Within a week, a mandated reporter appeared at her home on behalf of Child Protective Services, alleging that Lee’s refusal to affirm her daughter’s gender identity constituted abuse.
She filed a federal lawsuit. Lee v. Poudre reached the U.S. Supreme Court, which declined to take the case in October 2025. In a statement respecting the denial of certiorari — joined by Justices Thomas and Gorsuch — Justice Alito wrote that the allegations in the case were “troubling—and tragic” and underscored the “great and growing national importance” of the parental rights question. In her testimony before the committee, Lee described Alito’s statement as calling her family’s experience “troubling, tragic and an issue of growing national importance.”
Lee asked the committee, “Can you just put yourself in my shoes for a minute? Would you want a school doing psychosocial medical interventions on your child and encouraging them to keep secrecy from you?”
She has since helped more than a dozen families work through versions of the same situation. Several of those parents lost custody of their children for one reason: they said no to medical gender interventions.
Rep. Luck asked her whether her experience was isolated. Lee cited the subsequent wave of lawsuits filed across the country — dozens filed nationally, four already at the Supreme Court level — and named several Colorado parents who had gone public after losing custody rights.
The committee did not ask follow-up questions.
Eight votes, no questions
When the testimony phase closed, the committee’s Democratic members offered their explanations.
Espenoza said the constitution didn’t need to do what the courts had already done. “I would not at this time believe that implementing it in the Constitution does more than what the case law already has done.”
Nguyen thanked those who had come to testify. He said he appreciated “your preferences, your stories, speaking your truth,” then told the sponsors he’d vote no. “I just don’t see the urgency of having a constitutional amendment in the rights of parents. Because right now, I believe that parents are able to still take their children to homeschool.”
With a final count of 8 to 3, the resolution was postponed indefinitely.
Bradley’s closing wasn’t a concession. “I didn’t see a single one of you, other than the two on the ends, basically ask questions — which I’ll have to say on the record bothers me. I ask questions for every bill that comes in front of this committee, no matter what I think my outcome might be.
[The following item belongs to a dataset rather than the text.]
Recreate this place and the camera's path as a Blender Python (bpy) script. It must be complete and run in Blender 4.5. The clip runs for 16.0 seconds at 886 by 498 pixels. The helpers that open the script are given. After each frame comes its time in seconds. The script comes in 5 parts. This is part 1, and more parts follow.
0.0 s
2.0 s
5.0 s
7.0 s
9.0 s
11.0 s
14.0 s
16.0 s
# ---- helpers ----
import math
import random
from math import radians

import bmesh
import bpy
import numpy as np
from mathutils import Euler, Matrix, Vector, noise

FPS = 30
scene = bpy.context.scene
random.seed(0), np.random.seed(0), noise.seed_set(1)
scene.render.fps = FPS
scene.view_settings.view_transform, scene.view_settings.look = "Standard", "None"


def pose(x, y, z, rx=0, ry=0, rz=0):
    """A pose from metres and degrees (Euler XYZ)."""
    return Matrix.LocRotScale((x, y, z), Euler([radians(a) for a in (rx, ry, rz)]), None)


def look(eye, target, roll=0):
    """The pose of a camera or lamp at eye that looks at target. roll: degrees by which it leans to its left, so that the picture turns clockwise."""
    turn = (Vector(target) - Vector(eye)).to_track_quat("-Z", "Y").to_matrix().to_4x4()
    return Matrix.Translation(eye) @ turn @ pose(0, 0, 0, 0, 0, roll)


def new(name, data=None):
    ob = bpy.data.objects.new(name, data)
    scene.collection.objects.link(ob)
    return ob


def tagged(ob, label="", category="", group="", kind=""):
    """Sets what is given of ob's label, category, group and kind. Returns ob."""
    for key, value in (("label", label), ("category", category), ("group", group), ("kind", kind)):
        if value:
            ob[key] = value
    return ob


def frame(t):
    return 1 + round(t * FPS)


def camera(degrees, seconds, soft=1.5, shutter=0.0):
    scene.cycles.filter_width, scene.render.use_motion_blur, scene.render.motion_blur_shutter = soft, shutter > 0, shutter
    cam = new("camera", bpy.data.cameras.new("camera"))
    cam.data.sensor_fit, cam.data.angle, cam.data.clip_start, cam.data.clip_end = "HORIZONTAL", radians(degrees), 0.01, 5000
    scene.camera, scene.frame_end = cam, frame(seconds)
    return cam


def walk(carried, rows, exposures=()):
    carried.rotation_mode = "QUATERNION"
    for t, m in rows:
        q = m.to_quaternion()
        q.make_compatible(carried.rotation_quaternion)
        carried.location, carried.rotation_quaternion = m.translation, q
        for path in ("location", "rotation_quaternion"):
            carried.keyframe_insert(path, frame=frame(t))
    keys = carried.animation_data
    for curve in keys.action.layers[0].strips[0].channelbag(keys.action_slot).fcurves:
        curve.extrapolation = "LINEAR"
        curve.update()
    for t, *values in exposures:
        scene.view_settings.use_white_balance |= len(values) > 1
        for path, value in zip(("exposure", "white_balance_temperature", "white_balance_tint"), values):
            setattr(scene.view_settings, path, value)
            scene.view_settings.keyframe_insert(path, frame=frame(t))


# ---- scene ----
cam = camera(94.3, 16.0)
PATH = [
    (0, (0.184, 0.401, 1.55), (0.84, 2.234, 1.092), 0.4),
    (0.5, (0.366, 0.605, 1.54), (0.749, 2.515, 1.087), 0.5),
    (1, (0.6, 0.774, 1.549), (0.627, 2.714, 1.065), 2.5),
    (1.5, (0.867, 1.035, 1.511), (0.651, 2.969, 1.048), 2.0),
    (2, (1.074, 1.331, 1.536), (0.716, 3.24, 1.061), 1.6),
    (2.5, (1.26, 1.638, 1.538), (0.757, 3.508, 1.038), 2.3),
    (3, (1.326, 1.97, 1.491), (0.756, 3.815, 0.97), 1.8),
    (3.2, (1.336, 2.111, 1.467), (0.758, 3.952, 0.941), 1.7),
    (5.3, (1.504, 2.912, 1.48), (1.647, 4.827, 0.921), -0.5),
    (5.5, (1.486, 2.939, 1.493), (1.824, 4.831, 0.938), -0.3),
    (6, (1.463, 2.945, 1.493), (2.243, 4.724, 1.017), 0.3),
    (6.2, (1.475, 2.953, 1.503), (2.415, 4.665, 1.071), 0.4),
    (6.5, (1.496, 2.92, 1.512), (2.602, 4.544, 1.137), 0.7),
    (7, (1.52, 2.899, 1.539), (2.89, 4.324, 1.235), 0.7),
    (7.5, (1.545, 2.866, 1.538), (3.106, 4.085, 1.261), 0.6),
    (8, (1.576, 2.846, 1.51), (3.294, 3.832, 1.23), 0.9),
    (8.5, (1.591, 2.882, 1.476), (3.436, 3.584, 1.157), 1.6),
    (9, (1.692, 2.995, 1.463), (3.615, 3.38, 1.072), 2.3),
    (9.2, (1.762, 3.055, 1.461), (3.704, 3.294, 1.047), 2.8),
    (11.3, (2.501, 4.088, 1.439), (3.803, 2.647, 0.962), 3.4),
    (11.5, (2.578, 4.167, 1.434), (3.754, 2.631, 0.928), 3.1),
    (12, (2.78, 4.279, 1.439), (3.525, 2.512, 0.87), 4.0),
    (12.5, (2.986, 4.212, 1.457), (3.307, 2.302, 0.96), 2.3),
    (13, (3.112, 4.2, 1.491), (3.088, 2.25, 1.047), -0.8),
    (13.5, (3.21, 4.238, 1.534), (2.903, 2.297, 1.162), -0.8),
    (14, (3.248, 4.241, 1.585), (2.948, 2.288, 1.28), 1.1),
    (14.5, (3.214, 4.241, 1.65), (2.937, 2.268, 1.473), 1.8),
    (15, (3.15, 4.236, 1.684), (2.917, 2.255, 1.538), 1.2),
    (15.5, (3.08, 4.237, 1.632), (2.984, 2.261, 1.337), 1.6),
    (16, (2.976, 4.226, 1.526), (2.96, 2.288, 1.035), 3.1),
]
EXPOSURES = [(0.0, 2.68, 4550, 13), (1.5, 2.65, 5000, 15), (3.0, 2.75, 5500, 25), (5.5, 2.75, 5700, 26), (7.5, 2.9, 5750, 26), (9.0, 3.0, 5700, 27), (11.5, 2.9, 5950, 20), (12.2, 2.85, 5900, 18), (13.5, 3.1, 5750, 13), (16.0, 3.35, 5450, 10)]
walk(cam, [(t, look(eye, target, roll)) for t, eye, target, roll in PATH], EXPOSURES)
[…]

I ask the questions so I can understand the policy better.” She suggested the absence of any opposition testimony might reflect how broadly accepted the underlying principle is — or something else entirely. “A broader concern that outcomes here are often decided before testimony is even given.”
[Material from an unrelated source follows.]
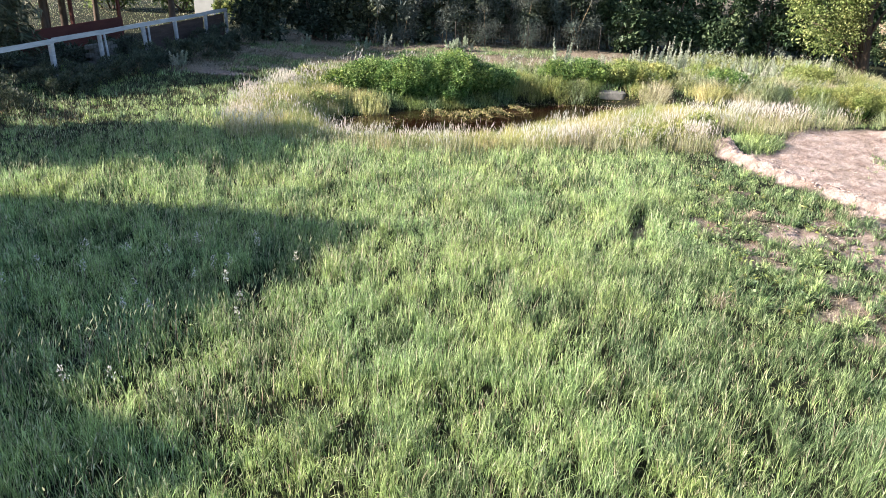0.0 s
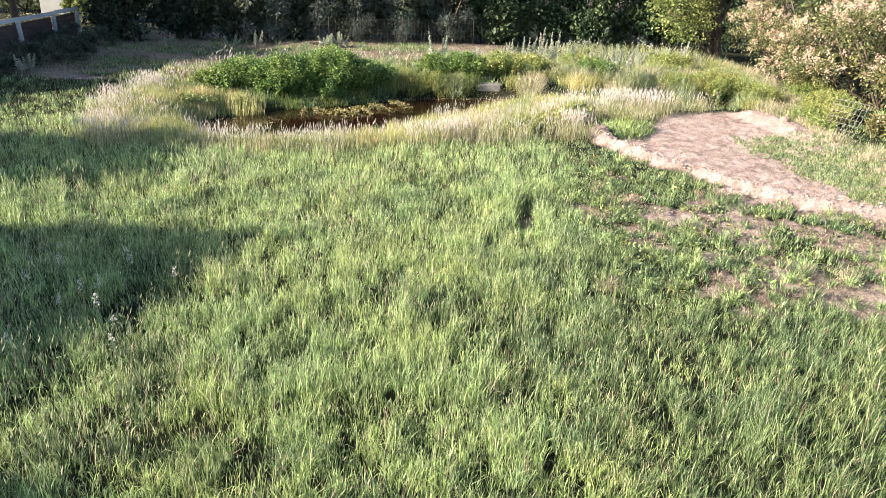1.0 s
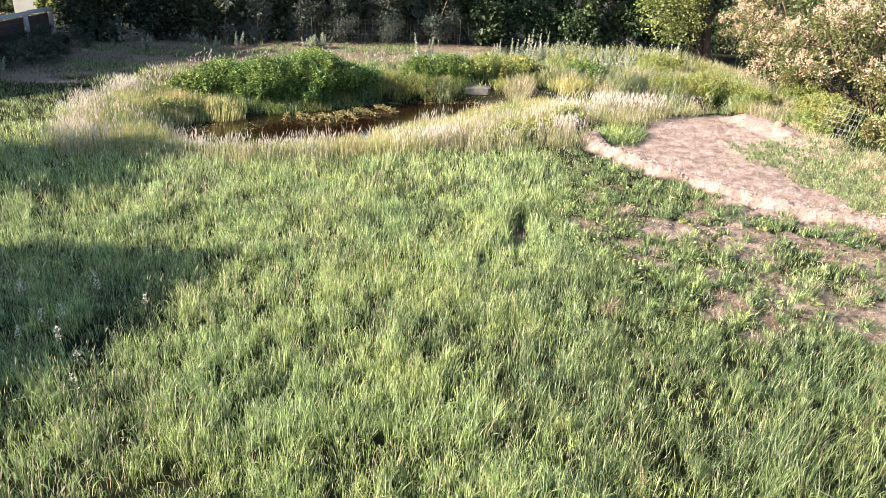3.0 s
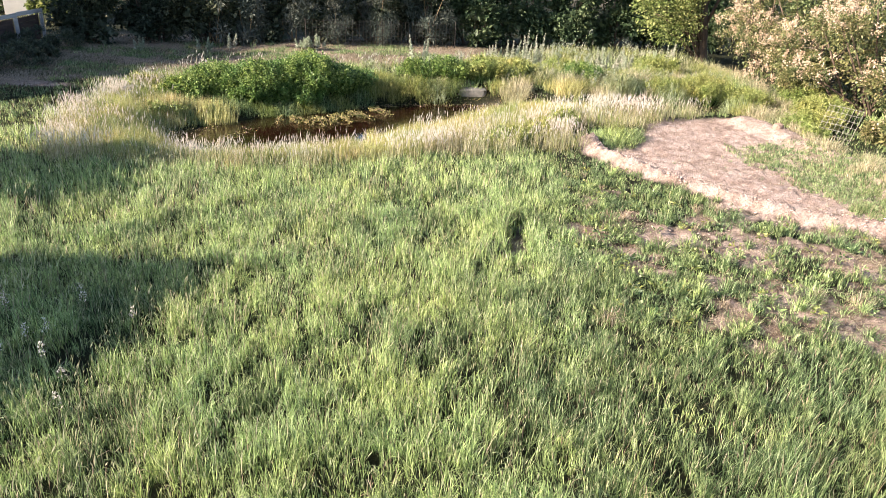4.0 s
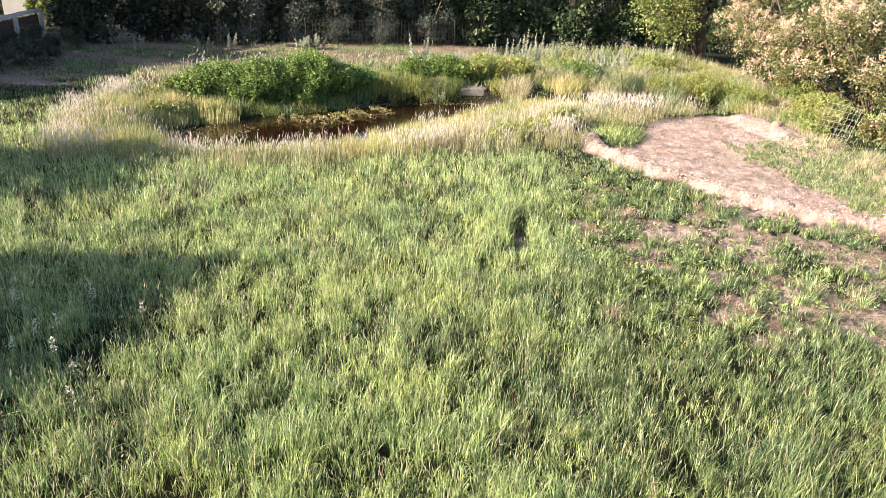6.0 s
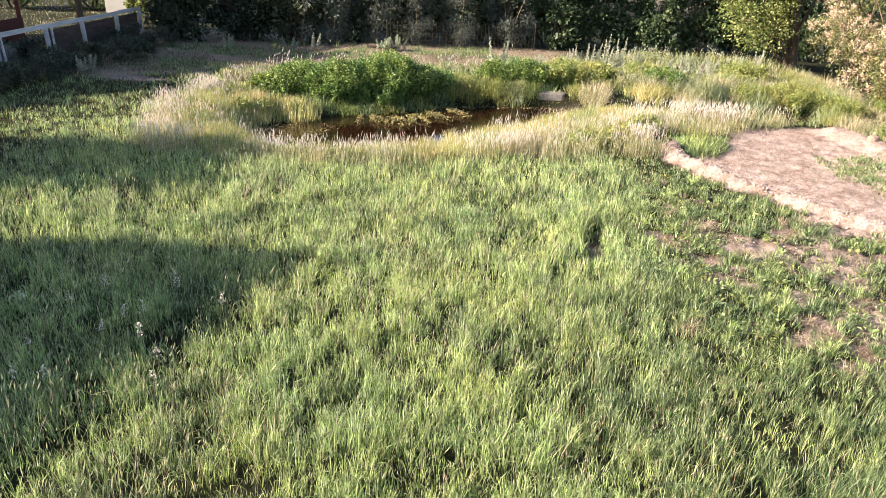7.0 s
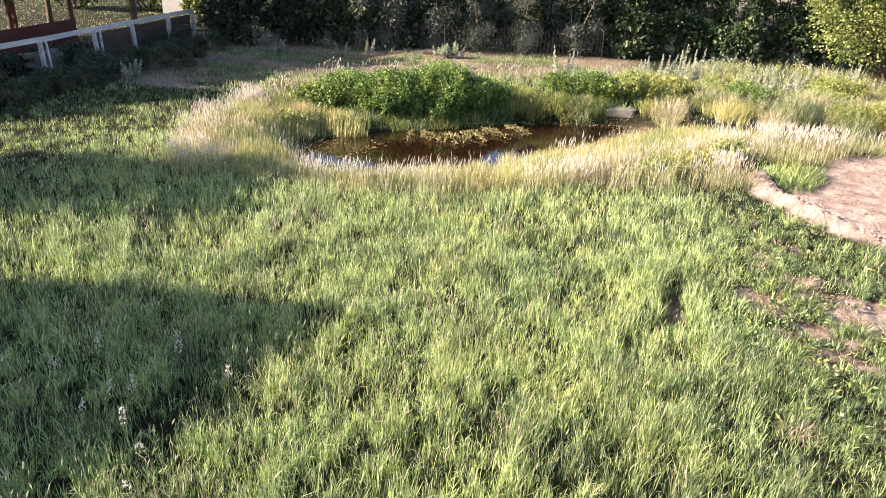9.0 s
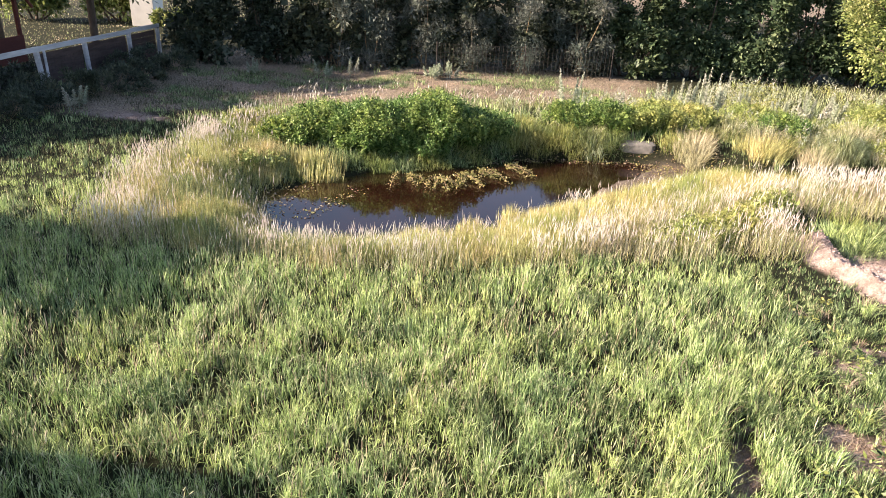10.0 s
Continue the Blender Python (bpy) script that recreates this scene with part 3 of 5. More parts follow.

Rep. Bottoms did not soften his closing. “How many hundreds of people have to come into this building and testify about this with legal case law after legal case law before somebody says, oh, okay, maybe this is an issue? These children do not belong to this state.”
Not a bill, and not the end
HCR 26-1004 was not a bill. It carried no binding law and proposed no immediate policy change on its own. It was a concurrent resolution — a mechanism that, if passed by both chambers, would have placed a single constitutional question on the Colorado ballot and let voters decide directly whether parental rights belong explicitly in the state’s founding document.
Tuesday, Erin Lee posted to social media: “LAST NIGHT: 8 Colorado Democrat legislators voted NO on protecting parental rights. 20 citizens showed up to support HCR26-1004 — ZERO opposed. We shared our stories, gave real examples, and begged them to just let us vote to protect parental rights. They didn’t ask one question. Instead they gaslit us & then killed the bill upon arrival.”
The committee’s no vote on Monday didn’t block a law. It blocked an election.
Twenty Coloradans waited through hours of other testimony to make that case, and not one citizen came to argue against them. The sponsors have said they will keep bringing it back.
What isn’t clear is whether Colorado voters will ever be given the opportunity to answer the question themselves — or whether that decision will continue to be made for them in committee.